> Task prompt
Copy every line in which the string "Blender" occurs.

> Data lines
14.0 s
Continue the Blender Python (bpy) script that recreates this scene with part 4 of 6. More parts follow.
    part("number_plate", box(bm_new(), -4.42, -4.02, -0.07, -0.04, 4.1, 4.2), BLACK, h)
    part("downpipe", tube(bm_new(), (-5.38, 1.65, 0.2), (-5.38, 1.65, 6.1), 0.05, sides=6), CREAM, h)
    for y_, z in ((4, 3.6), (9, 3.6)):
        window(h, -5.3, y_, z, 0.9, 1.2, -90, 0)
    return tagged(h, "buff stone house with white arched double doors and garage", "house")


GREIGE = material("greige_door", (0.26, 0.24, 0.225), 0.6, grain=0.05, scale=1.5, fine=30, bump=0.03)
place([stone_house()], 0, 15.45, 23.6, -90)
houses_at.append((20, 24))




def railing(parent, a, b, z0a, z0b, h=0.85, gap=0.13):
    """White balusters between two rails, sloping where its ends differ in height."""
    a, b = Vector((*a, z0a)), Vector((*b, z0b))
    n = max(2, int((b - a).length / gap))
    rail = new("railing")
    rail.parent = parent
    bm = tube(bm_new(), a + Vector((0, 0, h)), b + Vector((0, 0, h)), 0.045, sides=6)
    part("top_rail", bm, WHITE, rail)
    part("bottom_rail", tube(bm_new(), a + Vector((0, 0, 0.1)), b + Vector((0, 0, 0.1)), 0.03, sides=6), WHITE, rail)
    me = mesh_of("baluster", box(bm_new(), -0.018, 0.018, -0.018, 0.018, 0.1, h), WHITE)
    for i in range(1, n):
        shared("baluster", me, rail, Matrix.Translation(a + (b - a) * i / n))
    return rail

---

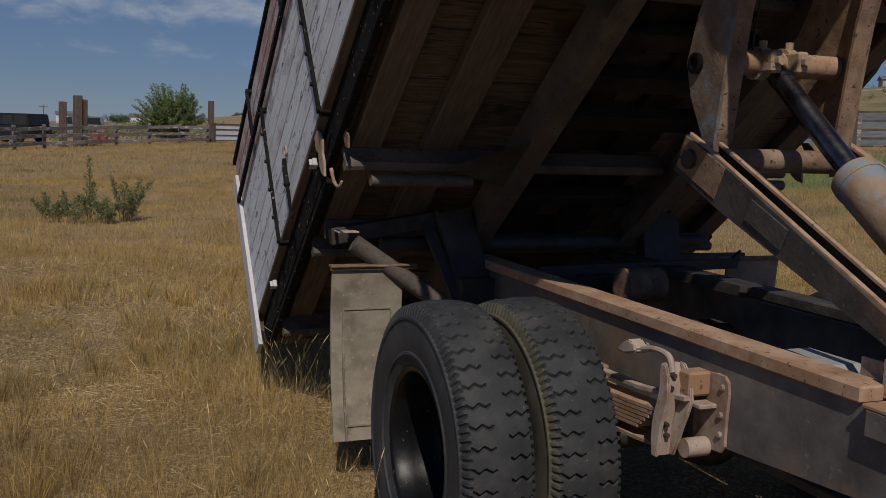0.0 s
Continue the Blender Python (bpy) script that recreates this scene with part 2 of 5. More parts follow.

> Answer to the problem
Continue the Blender Python (bpy) script that recreates this scene with part 4 of 6. More parts follow.
Continue the Blender Python (bpy) script that recreates this scene with part 2 of 5. More parts follow.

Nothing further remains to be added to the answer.